I read cookbooks like novels, and I have ever since I discovered my mother’s late '60s edition of Betty Crocker. I have more than 400 food books, and I love them all, even the ones that aren’t very good.

I have loved the Dean and Deluca Cookbook, by David Rosengarten, for 17 years. The beauty of this book is that it not only explains ingredients in delicious detail, but the recipes themselves are excellent and veryprecise. It was written during a time when world cuisine was beginning to influence cooks. It demystified then-unusual cuisines like Moroccan and Thai, while putting fun twists on American classics. I still use it today when I need inspiration.

Jeffrey Steingarten, a delightful author with a witty and erudite style, wrote a book called The Man Who Ate Everything in 1997. It is part cookbook, part food journal, part scientific treatise and all-the-way wonderful. This collection of essays ranges from a step-by-step list of how he conquered his food phobias like kimchi, blue food and Greek food, to a diatribe against butter substitutes. It is so funny and so smart. 

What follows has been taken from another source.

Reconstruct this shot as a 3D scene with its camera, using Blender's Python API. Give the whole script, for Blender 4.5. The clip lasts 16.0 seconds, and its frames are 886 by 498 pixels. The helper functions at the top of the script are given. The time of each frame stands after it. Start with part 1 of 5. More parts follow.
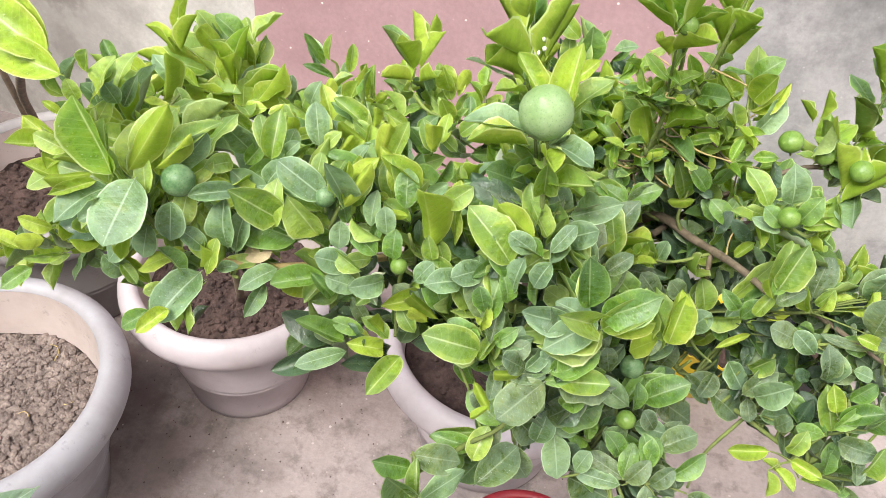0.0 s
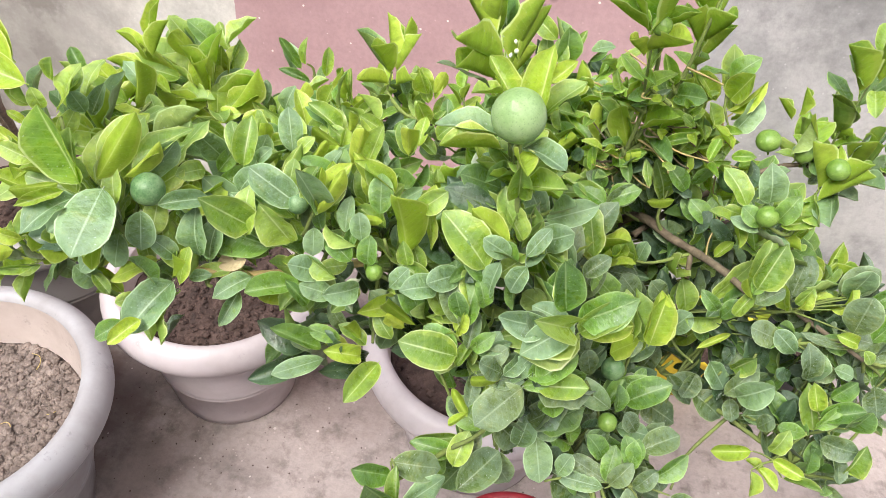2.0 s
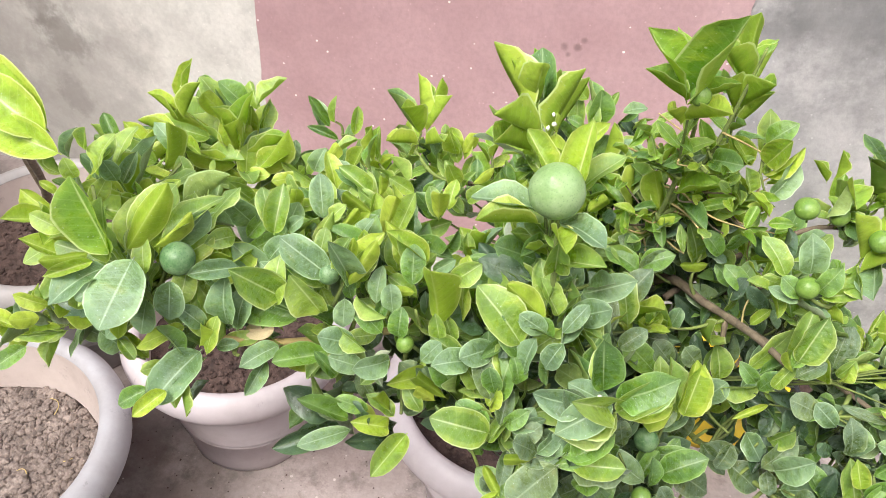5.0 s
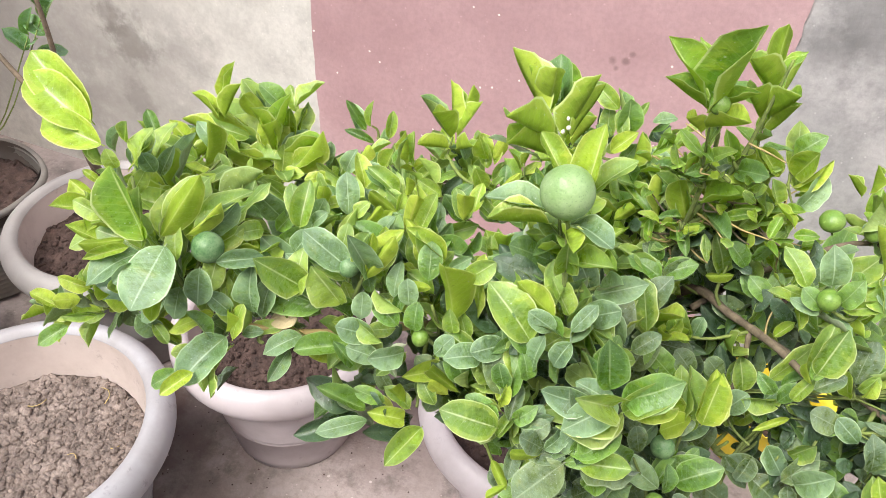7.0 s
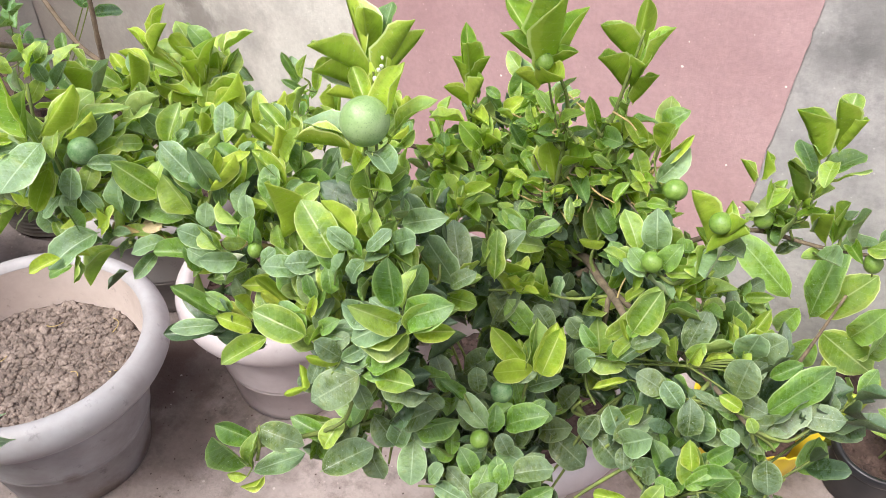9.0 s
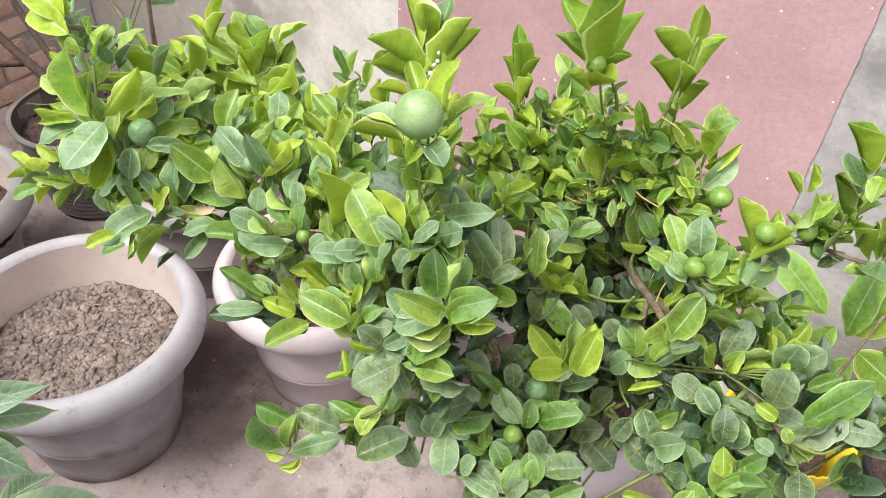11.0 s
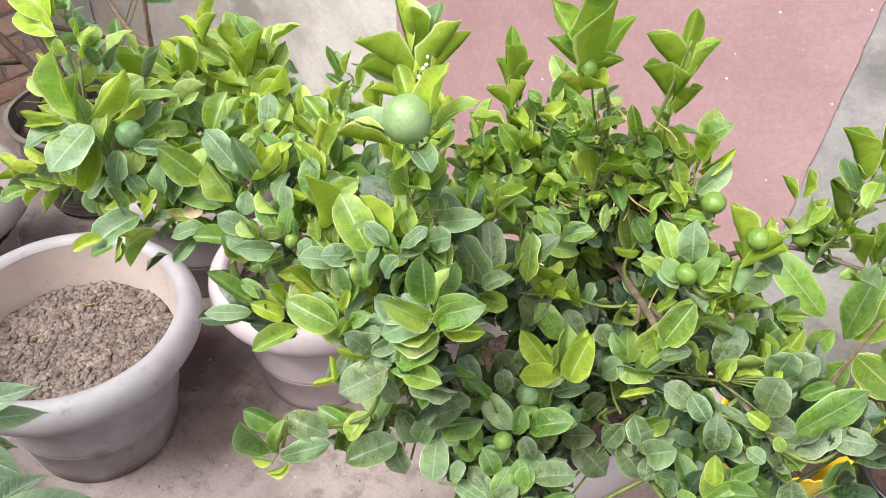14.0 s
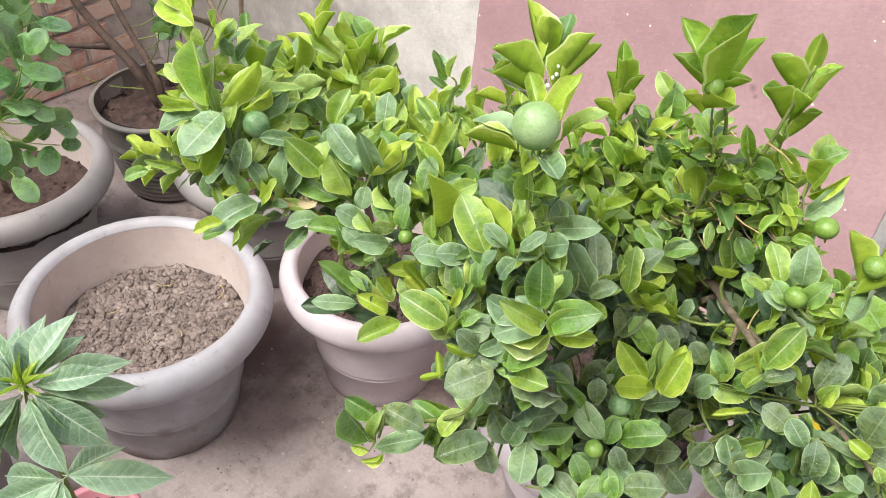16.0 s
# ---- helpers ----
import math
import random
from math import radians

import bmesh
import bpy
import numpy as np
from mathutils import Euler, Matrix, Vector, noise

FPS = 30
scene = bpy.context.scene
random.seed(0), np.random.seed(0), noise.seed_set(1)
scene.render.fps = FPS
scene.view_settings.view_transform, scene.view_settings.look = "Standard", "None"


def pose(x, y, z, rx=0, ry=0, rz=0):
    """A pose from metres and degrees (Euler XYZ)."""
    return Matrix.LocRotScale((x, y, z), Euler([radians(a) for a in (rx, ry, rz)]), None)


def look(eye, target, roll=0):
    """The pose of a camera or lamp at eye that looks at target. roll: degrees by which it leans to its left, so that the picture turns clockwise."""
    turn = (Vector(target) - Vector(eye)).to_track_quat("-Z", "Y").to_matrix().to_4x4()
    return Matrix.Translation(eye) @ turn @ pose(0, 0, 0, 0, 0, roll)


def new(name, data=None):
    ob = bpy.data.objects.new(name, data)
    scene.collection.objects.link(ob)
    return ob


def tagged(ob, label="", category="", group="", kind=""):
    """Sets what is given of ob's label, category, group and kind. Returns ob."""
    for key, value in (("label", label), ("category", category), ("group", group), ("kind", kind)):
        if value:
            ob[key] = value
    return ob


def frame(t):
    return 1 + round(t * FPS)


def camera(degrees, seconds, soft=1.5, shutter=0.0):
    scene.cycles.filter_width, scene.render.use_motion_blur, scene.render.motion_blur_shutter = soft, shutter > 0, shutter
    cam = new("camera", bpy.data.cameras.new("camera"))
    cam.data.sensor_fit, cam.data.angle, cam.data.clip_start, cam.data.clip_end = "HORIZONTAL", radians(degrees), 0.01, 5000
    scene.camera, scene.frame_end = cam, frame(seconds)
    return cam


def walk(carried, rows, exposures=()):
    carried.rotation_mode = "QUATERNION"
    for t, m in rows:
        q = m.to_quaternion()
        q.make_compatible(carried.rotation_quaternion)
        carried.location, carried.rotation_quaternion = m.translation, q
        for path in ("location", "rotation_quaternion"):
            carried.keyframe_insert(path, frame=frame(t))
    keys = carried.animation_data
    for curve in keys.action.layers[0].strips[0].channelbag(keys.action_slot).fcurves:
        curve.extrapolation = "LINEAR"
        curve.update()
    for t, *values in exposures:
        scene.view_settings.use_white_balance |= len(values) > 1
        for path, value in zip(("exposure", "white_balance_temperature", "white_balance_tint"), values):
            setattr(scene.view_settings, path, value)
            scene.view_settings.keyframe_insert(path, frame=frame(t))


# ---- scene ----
cam = camera(58.9, 16.0, soft=0.6)
METRES, EYE, TILT, LEAN, TURN = 0.6, 1.55, -45.06, -4.14, 17.54
ROWS = [
    (0.0, 0.0, 0.0, 0.0, 0.0, 0.0, -0.0),
    (0.5, 0.0229, 0.0245, -0.0043, -0.09, -1.24, 1.72),
    (1.0, 0.0257, 0.0249, -0.0131, -0.0, -1.66, 1.7),
    (1.5, 0.0254, 0.0163, -0.0065, -0.28, -0.72, 1.64),
    (2.0, 0.0196, 0.0099, 0.0064, -0.69, 0.0, 0.88),
    (2.5, 0.0134, 0.0042, 0.011, -0.48, 0.94, 0.65),
    (3.0, 0.0024, -0.0017, 0.0119, -0.33, 1.68, 0.4),
    (3.5, 0.0009, 0.0178, 0.0079, -0.19, 0.5, 0.25),
    (4.0, -0.0016, 0.0174, 0.0362, 0.43, 2.17, 0.32),
    (6.5, -0.0028, 0.0325, 0.0637, 0.41, 2.65, -0.21),
    (7.0, 0.0491, 0.0008, 0.0337, 4.37, 3.43, -1.93),
    (7.5, 0.2898, -0.0335, -0.0388, 9.19, 1.74, -5.6),
    (8.0, 0.4497, -0.0077, -0.0739, 12.15, 0.46, -9.29),
    (8.5, 0.4604, 0.0034, -0.0384, 11.35, 1.54, -6.58),
    (9.0, 0.444, -0.0379, -0.0445, 11.3, 3.22, -8.41),
    (9.5, 0.4359, -0.0495, -0.0683, 12.35, 2.26, -9.89),
    (10.0, 0.4271, -0.0551, -0.0672, 13.03, 2.54, -11.38),
    (12.5, 0.4351, -0.0659, -0.0426, 13.33, 3.76, -11.17),
    (13.0, 0.4512, -0.0673, -0.0349, 12.43, 4.5, -10.49),
    (13.5, 0.4607, -0.0579, -0.0349, 12.4, 3.96, -10.05),
    (14.0, 0.4404, -0.046, -0.0462, 13.39, 2.84, -11.63),
    (14.5, 0.4266, -0.0572, -0.0511, 13.86, 2.97, -12.29),
    (15.0, 0.3866, -0.0769, -0.0613, 15.36, 2.95, -14.06),
    (15.5, 0.3628, -0.0881, -0.073, 15.72, 2.59, -15.01),
    (16.0, 0.3491, -0.0949, -0.0785, 16.22, 2.66, -15.79),
]
walk(cam, [(t, pose(0, 0, EYE, TILT, LEAN, TURN) @ pose(METRES * x, METRES * y, METRES * z, 90 + pitch, roll, yaw)) for t, x, y, z, yaw, pitch, roll in ROWS])

# ---- light: soft, bright open shade under a hazy sky ----
world = bpy.data.worlds.new("world")
scene.world = world
world.use_nodes = True
wn = world.node_tree.nodes
sky = wn.new("ShaderNodeTexSky")
sky.sky_type, sky.sun_disc = "NISHITA", False
sky.sun_elevation, sky.sun_rotation = radians(57), radians(151)
sky.air_density, sky.dust_density = 1.0, 4.0
wn["Background"].inputs["Strength"].default_value = 0.12
world.node_tree.links.new(sky.outputs["Color"], wn["Background"].inputs["Color"])
sun_data = bpy.data.lights.new("sun", "SUN")
sun_data.energy, sun_data.angle, sun_data.color = 2.9, radians(30), (1.0, 0.965, 0.92)
sun = new("sun", sun_data)
sun.matrix_world = look((-1.3, -2.4, 4.2), (0, 0, 0))
scene.view_settings.exposure = 1.0

# ---- materials ----


def mat(name, rough=0.6):
    m = bpy.data.materials.new(name)
    m.use_nodes = True
    b = m.node_tree.nodes["Principled BSDF"]
    b.inputs["Roughness"].default_value = rough
    return m, m.node_tree, b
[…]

Crescent Dragonwagon has written several great cookbooks, and when I was incubating the seeds of my restaurant, I stumbled across her book Dairy Hollow House Soup and Bread. Ms. Dragonwagon ran a bed and breakfast in Arkansas and fed her guests well, with soups and breads that were, for the time, quite unusual. I use her chicken stock recipe as well as her Cuban black bean soup to this day.

It’s easy to tell which books I use most often, because their spines are broken, they are splashed with sauce and some pages stick together. That’s the sign of a good book, in my estimation!